See below: ... It is a 16G (32G marketing) bus. If you don't have DFCs, it is used to xfer packet headers to the sup for lookups, with DFCs, it is not used. In either case, the fabric channels, not the 16G bus, are used to xfer the actual packets/payload.

and therfor you shouldn't be able to transfer more then 8Gbps from one slot to another, or am I wrong in this one?

Wrong, with the cards you mention you have 2x20G (40G marketing) channels to each card (40G per slot, 80G marketing), except the 6724 (1x20G channel). These all interconnect thru the fabric on the sup.

...

What may not have yet been made clear is the 6509 has fabric and bus. the bus is rated at 2x8G (bi directional) and the fabric is 2x20G (also bi directional i believe)... this is where the 'marketing' numbers Tim mentions come from.

It does require DFC3 to achieve these rates, and DFC and DFC3 are NOT the same beast. More confusing cisco terminology :) the DFC3 is the child of DFC/next generation of the DFC board.
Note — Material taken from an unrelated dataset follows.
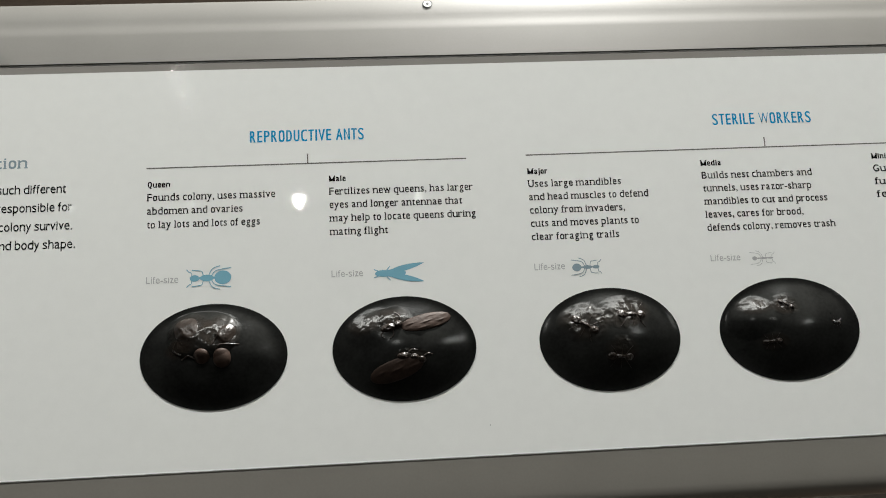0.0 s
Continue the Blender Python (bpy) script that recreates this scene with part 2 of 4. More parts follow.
def extrude_profile(bm, outline, x0, x1):
    """A solid bar along x with the outline (y, z) as its section."""
    a = [bm.verts.new((x0, y, z)) for y, z in outline]
    b = [bm.verts.new((x1, y, z)) for y, z in outline]
    n = len(outline)
    for i in range(n):
        bm.faces.new((a[i], a[(i + 1) % n], b[(i + 1) % n], b[i]))
    bm.faces.new(a[::-1]), bm.faces.new(b)
    bmesh.ops.recalc_face_normals(bm, faces=bm.faces)
    for face in bm.faces:
        face.smooth = True
    for edge in bm.edges:
        edge.smooth = edge.calc_face_angle(3.0) < radians(25)
    return bm


class Ink:
    """Flat print in millimetres on the panel; each stroke lies a hair above the one before."""

    def __init__(self, lift=0.05):
        self.bm, self.lift = bmesh.new(), lift

    def shape(self, points):
        self.lift += 0.012
        verts = [self.bm.verts.new((x / 1000, -self.lift / 1000, z / 1000)) for x, z in points]
        face = self.bm.faces.new(verts)
        face.normal_update()
        if face.normal.y > 0:
            face.normal_flip()
        return self

    def ellipse(self, x, z, rx, rz, turn=0.0, n=28):
        c, s = math.cos(turn), math.sin(turn)
        ring = [(rx * math.cos(a), rz * math.sin(a)) for a in (2 * math.pi * i / n for i in range(n))]
        return self.shape([(x + c * u - s * v, z + s * u + c * v) for u, v in ring])

    def stroke(self, points, w0, w1=None):
        """One strip through the points, from width w0 to w1, mitred at its bends."""
        w1 = w0 if w1 is None else w1
        n = len(points) - 1
        heads = [Vector((b[0] - a[0], b[1] - a[1])).normalized() for a, b in zip(points, points[1:])]
        left, right = [], []
        for i, (x, z) in enumerate(points):
            h0, h1 = heads[max(i - 1, 0)], heads[min(i, n - 1)]
            mean = (h0 + h1).normalized() if (h0 + h1).length > 0.2 else h1
            half = (w0 + (w1 - w0) * i / n) / 2 / max(0.55, mean.dot(h1))
            left.append((x - mean.y * half, z + mean.x * half)), right.append((x + mean.y * half, z - mean.x * half))
        self.lift += 0.012
        rows = [[self.bm.verts.new((x / 1000, -self.lift / 1000, z / 1000)) for x, z in side] for side in (left, right)]
        for i in range(n):
            face = self.bm.faces.new((rows[0][i], rows[0][i + 1], rows[1][i + 1], rows[1][i]))
            face.normal_update()
            if face.normal.y > 0:
                face.normal_flip()
        return self

    def ring(self, x, z, r, w, n=32):
        for i in range(n):
            a, b = 2 * math.pi * i / n, 2 * math.pi * (i + 1) / n
            self.shape([(x + k * math.cos(c), z + k * math.sin(c)) for k, c in ((r, a), (r, b), (r - w, b), (r - w, a))])
        return self

    def leaf(self, base, tip, width, lean=0.0, n=12):
        """A pointed leaf from its base to its tip."""
        (xa, za), (xb, zb) = base, tip
        dx, dz = xb - xa, zb - za
        far = math.hypot(dx, dz)
        u, v = -dz / far, dx / far
        side = []
        for sign in (1, -1):
            row = [(i / n, sign * width / 2 * math.sin(math.pi * (i / n) ** 0.85) ** 0.8) for i in range(n + 1)]
            side.append(row)
        ring = side[0][:-1] + side[1][::-1][:-1]
        bow = [(s, k + lean * far * math.sin(math.pi * s)) for s, k in ring]
        return self.shape([(xa + dx * s + u * k, za + dz * s + v * k) for s, k in bow])

    def cut_leaf(self, top, tip, low, bulge=0.22, shoulder=(), n=9):
        """A carried piece of leaf: a straight cut from top to tip, a bowed edge from tip back to low."""
        dx, dz = low[0] - tip[0], low[1] - tip[1]
        far = math.hypot(dx, dz)
        u, v = -dz / far, dx / far
        if (top[0] - tip[0]) * u + (top[1] - tip[1]) * v > 0:
            u, v = -u, -v
        bow = [(tip[0] + dx * s + u * bulge * far * math.sin(math.pi * s ** 0.9), tip[1] + dz * s + v * bulge * far * math.sin(math.pi * s ** 0.9)) for s in (i / n for i in range(n + 1))]
        return self.shape([top, *shoulder] + bow)

    def done(self, name, mat, parent, label=""):
        return part(name, self.bm, mat, parent, label)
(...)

The fabric is used for the actual packet/payload, the bus is used to transfer control information, headers, location, and update the dCEF/CEF tables across the switch, as well as management traffic inside the switch.

I hope that helps to clear things up a bit....I also hope I didn't muddy things further by being incorrect :)

One thing of note, it may no longer be a problem though so YMMV, but don't run ANY traffic on the default/native VLANs on the cat's. Everything the RSP and SUP gets ends up punted to the processor on the default/native VLAN (usually vlan 1) -- this destroys performance. Only thing VLAN1 should be used for is switch management traffic and switch spanning-tree information/etc.